Lo scorso 10 marzo si è concluso presso le Commissioni Parlamentari Cultura e Affari Sociali il dibattito sullo Schema di Decreto per la promozione dell’inclusione scolastica (Atto del Governo n. 378). L’auspicio di chi scrive è che alle recenti belle parole di apertura e ai buoni propositi della ministra dell’Istruzione Fedeli seguano ora anche fatti concreti a favore della qualità del processo di inclusione degli alunni/studenti con disabilità del nostro Paese.
La domanda, però, che mi frulla in testa costantemente in questi giorni è la seguente: «Fino a che punto ha senso riformare il sostegno, se poi, come quasi sempre avviene in Italia, le nostre tante e innovative leggi (e quelle sull’inclusione scolastica ne sono una prova tangibile) non si traducono in buone prassi e non hanno una ricaduta concreta e positiva sull’intero sistema?».
A scanso di equivoci, voglio subito precisare che chi scrive è un convinto assertore e fautore della necessità di riformare l’attuale modello del sostegno italiano, come d’altronde ho più volte scritto anche sulle pagine di questo giornale. E tuttavia ho il timore che, stanti così le cose, dalla lettura approfondita che tutte le Associazioni di e per persone con disabilità abbiamo finora fatto del suddetto Atto del Governo n. 378, la tanto decantata Delega sull’inclusione della Legge 107/15 (cosiddetta La Buona Scuola) si riveli un semplice “topolino partorito dalla montagna”, ovvero una “leggina” assolutamente priva di una visione organica, strategica, “di sistema”.
Con tutto il rispetto per gli estensori di quel neonato Schema di Decreto, infatti, non mi pare che esso si prefigga il nobile scopo di debellare le attuali distorsioni del sistema inclusivo italiano e cioè l’insufficiente formazione generale e specifica dei docenti curricolari, di quelli per il sostegno e di tutto il personale scolastico sulle singole disabilità, la scarsa continuità didattica e, in particolare, la crescente delega al solo docente specializzato dell’allievo con disabilità, con la conseguente emarginazione di quest’ultimo nelle cosiddette “aule di sostegno”.

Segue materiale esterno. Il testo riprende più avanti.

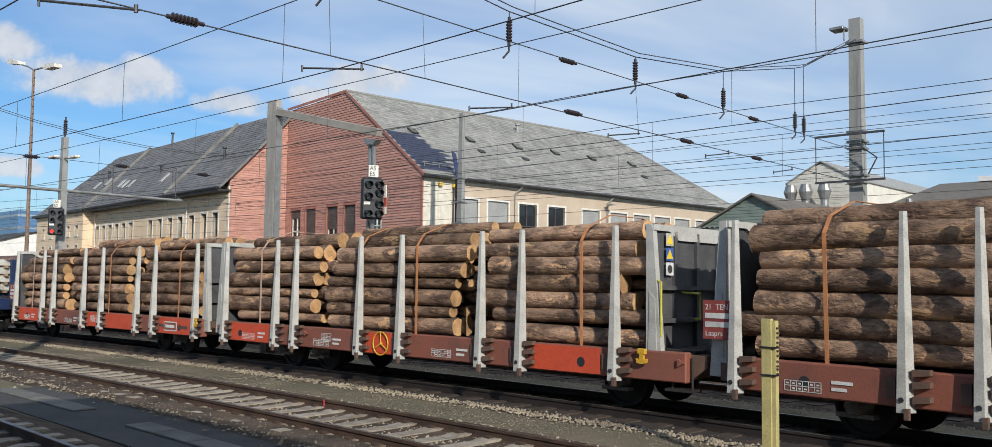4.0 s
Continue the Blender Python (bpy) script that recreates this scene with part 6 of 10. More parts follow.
def log_mesh(seed, length, r):
    """A slightly bent, tapered trunk along x with bark and two sawn ends."""
    key = ("log", seed, round(length, 2), round(r, 3))
    if key in SHARED:
        return SHARED[key]
    rnd = random.Random(seed * 131 + int(length * 100))
    seg, rings = 11, 7
    vs, fs = [], []
    bend, ph = rnd.uniform(-0.025, 0.025), rnd.uniform(0, 6.28)
    off = Vector((rnd.uniform(0, 90), rnd.uniform(0, 90), 0))
    for k in range(rings):
        t = k / (rings - 1)
        x = (t - 0.5) * length
        rr = r * (1.0 - 0.14 * t) * (1.06 if k in (0,) else 1.0)
        cy, cz = bend * math.sin(math.pi * t) * math.cos(ph), bend * math.sin(math.pi * t) * math.sin(ph)
        for i in range(seg):
            a = 2 * math.pi * i / seg
            q = rr * (1 + 0.12 * noise.noise(Vector((x * 1.3, math.cos(a) * 1.4, math.sin(a) * 1.4)) + off))
            vs.append((x, cy + q * math.cos(a), cz + q * math.sin(a)))
    for k in range(rings - 1):
        fs += [(k * seg + i, k * seg + (i + 1) % seg, (k + 1) * seg + (i + 1) % seg, (k + 1) * seg + i) for i in range(seg)]
    n = len(fs)
    fs += [tuple(range(seg - 1, -1, -1)), tuple(range((rings - 1) * seg, rings * seg))]
    me = bpy.data.meshes.new("log")
    me.from_pydata(vs, [], fs)
    me.materials.append(M_BARK)
    me.materials.append(M_CUT)
    bm = bmesh.new()
    bm.from_mesh(me)
    bmesh.ops.recalc_face_normals(bm, faces=bm.faces)
    bm.to_mesh(me)
    bm.free()
    me.polygons[n].material_index = me.polygons[n + 1].material_index = 1
    me.polygons.foreach_set("use_smooth", [i < n for i in range(len(me.polygons))])
    me.set_sharp_from_angle(angle=radians(60))
    SHARED[key] = me
    return me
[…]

Ragionare ancora in termini di disabilità come legata indissolubilmente alla persona con disabilità e non ispirarsi alla sua nuova visione più dinamica, introdotta nel 2001 dall’ICF, la Classificazione Internazionale del Funzionamento, della Disabilità e della Salute dell’Organizzazione Mondiale della Sanità; continuare a parlare genericamente di «tutela del diritto allo studio» e non di diritto all’istruzione come «insopprimibile diritto umano» da garantire ad ogni cittadino, a prescindere dalla sua limitazione funzionale (come previsto dall’articolo 24 della Convenzione ONU sui Diritti delle Persone con Disabilità del 2006); e, soprattutto, considerare l’inclusione ancora come un mezzo per “mettere dentro” chi prima ne era escluso o che rischia l’esclusione e non invece come un ineludibile strumento per rendere il contesto finalmente accogliente e for all: sono queste, a parere di chi scrive, le più madornali e sesquipedali sviste e criticità dell’Atto di Governo n. 378.

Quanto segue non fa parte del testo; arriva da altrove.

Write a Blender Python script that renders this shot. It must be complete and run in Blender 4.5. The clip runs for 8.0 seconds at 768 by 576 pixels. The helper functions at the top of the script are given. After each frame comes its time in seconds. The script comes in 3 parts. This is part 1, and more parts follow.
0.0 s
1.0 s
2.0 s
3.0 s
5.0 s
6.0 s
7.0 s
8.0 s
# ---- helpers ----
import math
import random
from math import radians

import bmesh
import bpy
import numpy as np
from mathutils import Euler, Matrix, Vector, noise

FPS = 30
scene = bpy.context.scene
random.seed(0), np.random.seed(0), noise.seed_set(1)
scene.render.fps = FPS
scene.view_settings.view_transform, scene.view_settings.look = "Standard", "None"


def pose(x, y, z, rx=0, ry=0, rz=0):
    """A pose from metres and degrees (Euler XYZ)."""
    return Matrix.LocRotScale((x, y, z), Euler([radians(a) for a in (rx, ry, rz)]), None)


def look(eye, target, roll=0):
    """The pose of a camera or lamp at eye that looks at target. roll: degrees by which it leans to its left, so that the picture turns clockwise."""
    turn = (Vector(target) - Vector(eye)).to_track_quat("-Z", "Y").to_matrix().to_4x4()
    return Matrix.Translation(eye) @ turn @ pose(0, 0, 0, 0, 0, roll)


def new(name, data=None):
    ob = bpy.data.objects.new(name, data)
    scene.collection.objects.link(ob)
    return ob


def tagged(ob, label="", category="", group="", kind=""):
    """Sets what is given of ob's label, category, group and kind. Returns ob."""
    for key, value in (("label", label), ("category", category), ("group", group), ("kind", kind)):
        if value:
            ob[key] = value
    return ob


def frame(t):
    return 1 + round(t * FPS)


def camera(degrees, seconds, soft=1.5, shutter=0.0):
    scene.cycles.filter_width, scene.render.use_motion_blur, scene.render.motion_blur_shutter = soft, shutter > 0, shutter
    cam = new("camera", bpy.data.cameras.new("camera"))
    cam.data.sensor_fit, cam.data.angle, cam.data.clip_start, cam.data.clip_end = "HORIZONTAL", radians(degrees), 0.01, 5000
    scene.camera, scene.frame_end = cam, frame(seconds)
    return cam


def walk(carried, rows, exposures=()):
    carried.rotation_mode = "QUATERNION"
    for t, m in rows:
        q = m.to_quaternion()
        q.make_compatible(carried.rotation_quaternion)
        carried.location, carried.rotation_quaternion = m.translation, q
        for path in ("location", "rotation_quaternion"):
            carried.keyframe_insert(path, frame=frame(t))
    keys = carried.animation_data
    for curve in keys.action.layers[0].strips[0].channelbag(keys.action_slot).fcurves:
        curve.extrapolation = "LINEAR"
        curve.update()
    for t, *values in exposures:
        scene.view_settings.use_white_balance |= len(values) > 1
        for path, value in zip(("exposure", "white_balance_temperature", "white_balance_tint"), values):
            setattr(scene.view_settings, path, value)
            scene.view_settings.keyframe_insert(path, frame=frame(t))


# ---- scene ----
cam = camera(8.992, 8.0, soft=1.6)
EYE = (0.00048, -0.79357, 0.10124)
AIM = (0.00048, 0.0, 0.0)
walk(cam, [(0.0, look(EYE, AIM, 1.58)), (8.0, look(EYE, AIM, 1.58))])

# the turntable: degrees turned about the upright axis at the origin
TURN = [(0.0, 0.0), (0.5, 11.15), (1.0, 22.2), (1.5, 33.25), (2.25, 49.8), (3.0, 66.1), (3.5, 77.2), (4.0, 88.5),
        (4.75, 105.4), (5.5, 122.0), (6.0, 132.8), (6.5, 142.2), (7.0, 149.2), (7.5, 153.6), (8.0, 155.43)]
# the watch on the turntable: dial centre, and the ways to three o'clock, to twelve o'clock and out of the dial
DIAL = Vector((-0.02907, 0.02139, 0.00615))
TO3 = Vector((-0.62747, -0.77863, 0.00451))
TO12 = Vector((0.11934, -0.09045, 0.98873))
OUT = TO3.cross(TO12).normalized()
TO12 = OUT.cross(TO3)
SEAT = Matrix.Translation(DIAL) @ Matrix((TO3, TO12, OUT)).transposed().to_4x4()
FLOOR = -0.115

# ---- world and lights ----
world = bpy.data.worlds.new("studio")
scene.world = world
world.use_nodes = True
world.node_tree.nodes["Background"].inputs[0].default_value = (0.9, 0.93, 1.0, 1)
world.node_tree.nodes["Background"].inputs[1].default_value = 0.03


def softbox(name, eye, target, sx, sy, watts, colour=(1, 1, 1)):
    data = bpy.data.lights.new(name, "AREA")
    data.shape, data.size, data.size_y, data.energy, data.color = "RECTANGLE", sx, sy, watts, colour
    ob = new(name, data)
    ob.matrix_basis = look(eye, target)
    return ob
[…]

Non serve modificare i nomi o inventarsene di nuovi, ogniqualvolta si vara una riforma della scuola. Quello che serve oggi, per assicurare un efficace ed efficiente modello di inclusione nel nostro Paese, è invece un radicale cambio di mentalità e di approccio, sì da comprendere una volta per tutte che non è il solo insegnante specializzato a garantire la qualità del sostegno, ma è la “scuola tutta”, un contesto davvero inclusivo, che può favorire il successo formativo di tutti e di ciascun alunno.
Da operatore della scuola che si è sempre battuto per un vero ed efficace processo di inclusione degli alunni/studenti con disabilità, sono stanco di sentire dire e “proclamare” anche nei più autorevoli convegni che la didattica inclusiva è un tema che concerne soltanto una particolare e determinata categoria di allievi (quelli con disabilità, appunto). Essa, al contrario, può e deve essere riferita più giustamente all’intera popolazione studentesca, a tutto il personale scolastico e, pertanto, al “contesto”, per poter dare risposte efficaci ed efficienti ai bisogni educativi di tutti e di ciascuno, nella normalità e finalmente senza alcun “sostegno”.
Riappropriamoci e ritroviamo dunque lo spirito più genuino e autentico della cultura dell’inclusione, così come brillantemente enunciata dalla Convenzione ONU (ratificata dal nostro Paese con la Legge 18/09), per rendere il contesto davvero “inclusivo” e per modificare i presupposti dell’intera nostra organizzazione scolastica.